Drawing on "senior, well placed" intelligence sources in Kiev, the report sets out this sequence of events…
As soon as Trump was elected, the report says, Ukraine stopped "proactively" investigating Manafort.
Liaison with the US government was moved away from the National Anti Corruption Bureau to a senior aide in the presidential administration.
The report states that Poroshenko returned from Washington and, in August or September, 2017, decided to completely end cooperation with the US agencies investigating Manafort. He did not give an order to implement this decision until November 2017.
The order became known to the US government after scheduled visits by Poroshenko's senior aide to see Mueller and the CIA director, in November and December, were cancelled.
The report says that an "element of the understanding" between Poroshenko and Trump was that Ukraine agreed to import US coal and signed a $1bn contract for American-made diesel trains.
These deals can only be understood as Poroshenko buying American support, the reports say.
In March, the Trump administration announced the symbolically important sale of 210 Javelin anti-tank missiles to Ukraine.
Even under President Obama, the US did not sell arms to Ukraine. A well known figure in Kiev, now retired from his old job in government, told me he didn't like what had happened with the Manafort inquiry; however, Ukraine was fighting for its survival.
"I want the rule of law," he said, "but I am a patriot."
He said he had kept in touch with his former subordinates and had heard many of the details about a "Cohen backchannel".
He said that if Ukrainians came to believe that a corrupt deal had been done over Mr Manafort: "This thing might destroy support for America."

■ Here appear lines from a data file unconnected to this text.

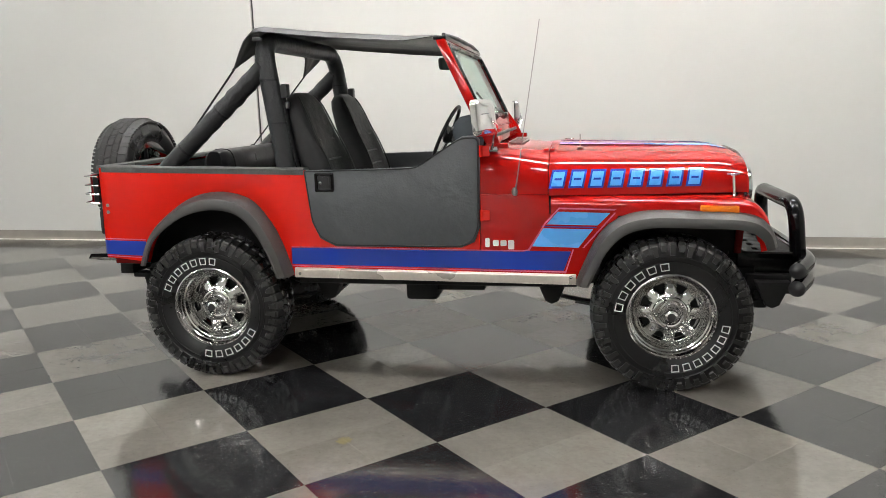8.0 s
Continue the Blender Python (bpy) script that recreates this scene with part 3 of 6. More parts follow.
for s in (-1, 1):
    flare(REAR_OUT, REAR_IN, s, "rear_flare")
    flare(FRONT_OUT, FRONT_IN, s, "front_flare")

# ---- front fenders: flat top curling down at the nose, with a side skirt


def fender(s):
    bm = B()
    rows = []

    def row(x, z, a, inner, outer=HW):
        n = Vector((-math.sin(a), 0, -math.cos(a)))
        base = Vector((x, 0, z))
        pts = []
        for y, drop in ((inner, 0.0), (inner * 0.5 + outer * 0.5, 0.001), (outer - 0.05, 0.006), (outer - 0.016, 0.014), (outer - 0.003, 0.027), (outer + 0.0005, 0.050), (outer + 0.0005, 0.086)):
            q = base + n * drop
            pts.append((q.x, s * y, q.z))
        return pts
    for k in range(9):
        x = 0.42 + (1.312 - 0.42) * k / 8
        rows.append(row(x, 0.925 - 0.010 * k / 8, 0, 0.66 - 0.18 * k / 8))
    R = 0.138
    for k in range(1, 9):
        a = radians(73 * k / 8)
        rows.append(row(1.312 + R * math.sin(a), 0.915 - R * (1 - math.cos(a)), a, 0.475 - 0.03 * k / 8, HW + 0.006 * k / 8))
    # straight face, then the pressed band along the bottom
    for x, z, tilt in ((1.453, 0.790, 74), (1.466, 0.744, 75), (1.475, 0.738, 75), (1.478, 0.729, 76), (1.484, 0.692, 77)):
        rows.append(row(x, z, radians(tilt), 0.425, HW + 0.008))
    sheet(bm, rows, 0.006)
    tube(bm, [Vector(p) + Vector((-0.002, 0, 0.003)) for p in rows[-1][:-2]], 0.005, 6)
    return bpart("fender", bm, SHADED_RED, "glossy red front fender", sharp=50)


for s in (-1, 1):
    fender(s)
for s in (-1, 1):
    bm = B()
    plate(bm, [(0.40, 0.55), (1.37, 0.62), (1.37, 0.93), (0.40, 0.93)], [], lambda u, v, w: (u, s * (0.55 - 0.12 * (u - 0.4)) + w, v), 0.01)
    bpart("inner_fender", bm, CHASSIS, "black inner fender panel")

# ---- hood


def hood_w(x):
    return 0.680 - 0.170 * ((x - 0.40) / 0.97)


def hood_top(x):
    u = (x - 0.40) / 0.97
    return 1.148 - 0.030 * u - 0.020 * max(0.0, (x - 1.18) / 0.19) ** 2


def bulge(x, y):
    half = 0.245 - 0.10 * (x - 0.40) / 0.97
    t = max(0.0, min(1.0, (half - abs(y)) / 0.055))
    return 0.013 * t * t * (3 - 2 * t) * max(0.0, min(1.0, (1.345 - x) / 0.12))


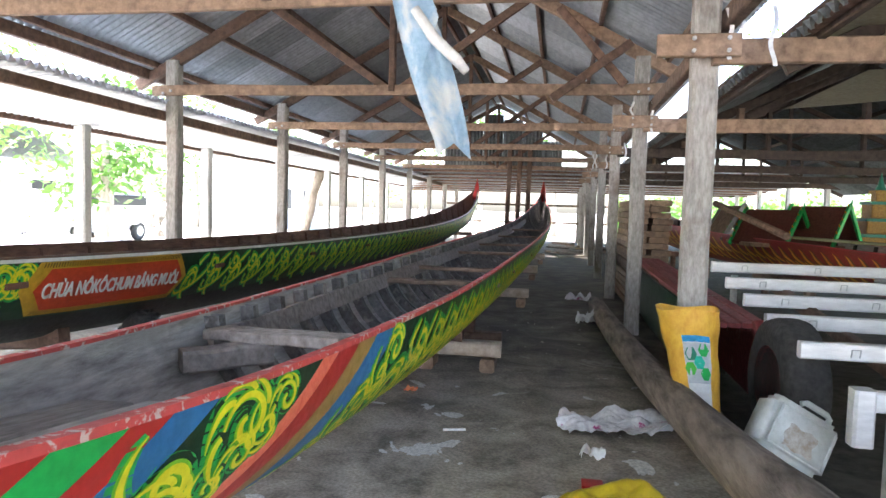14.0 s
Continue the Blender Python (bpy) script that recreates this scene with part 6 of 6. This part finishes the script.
def house(x, y, w, d, h, wall, roof_m, label):
    g = thing("house", label, "house", "houses in the yard", (x, y, -0.06))
    bm = bmesh.new()
    box(bm, (0, 0, h / 2), (w, d, h))
    part("wall", bm, wall, g)
    for s in (-1, 1):
        bm = bmesh.new()
        timber(bm, (0, s * d * 0.3, h + w * 0.16), (0.001, s * d * 0.3, h + w * 0.17), 0.01, 0.01, seg=1)
        q = [bm.verts.new(p) for p in ((-w * 0.56, s * d * 0.62, h - 0.1), (w * 0.56, s * d * 0.62, h - 0.1), (w * 0.56, 0, h + d * 0.28), (-w * 0.56, 0, h + d * 0.28))]
        bm.faces.new(q)
        bmesh.ops.solidify(bm, geom=bm.faces[:], thickness=0.05)
        part("roof", bm, roof_m, g)
    for k in (-1, 1):
        wd = new("window", None)
        wd.parent = g
        bm = bmesh.new()
        box(bm, (w / 2 + 0.01, k * d * 0.25, h * 0.55), (0.06, d * 0.22, h * 0.35))
        part("pane", bm, BLACK, wd)
        bm = bmesh.new()
        box(bm, (w / 2 + 0.03, k * d * 0.25, h * 0.55 - h * 0.19), (0.1, d * 0.26, 0.05))
        part("sill", bm, CONCRETE_PALE, wd)
    return g


house(-24, 27, 5, 6, 3.0, CONCRETE_PALE, ZINC_OLD, "pale plastered house with zinc roof")
house(-18, 41, 6, 7, 3.2, CONCRETE_PALE, ZINC, "white plastered house at the yard's edge")
truck = thing("parked_van", "white parked van with dark windows", "van", at=(-14.6, 22.5, -0.06))
bm = bmesh.new()
box(bm, (0, 0, 1.0), (1.9, 4.4, 1.3))
bmesh.ops.bevel(bm, geom=bm.edges[:], offset=0.22, segments=3, affect="EDGES")
part("body", bm, WHITE, truck, smooth=False)
bm = bmesh.new()
box(bm, (0, 0.1, 1.35), (1.94, 3.4, 0.42))
bmesh.ops.bevel(bm, geom=bm.edges[:], offset=0.08, segments=2, affect="EDGES")
part("window_band", bm, BLACK, truck)
for sx in (-1, 1):
    for sy in (-1.4, 1.4):
        wheel_parts(truck, (sx * 0.85, sy, 0.34), (1, 0, 0), 0.33, 0.2, STEEL_GREY)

Ukraine's domestic intelligence service, the SBU, did their own - secret - report on Mr Manafort.
It found that there was not one "black ledger" but three and that Mr Manafort had been paid millions of dollars more from Ukraine than had been made public. (Mr Manafort has denied any wrongdoing.)
This information was given to me by a very senior police officer who saw the report. He said it had not been passed to the Americans.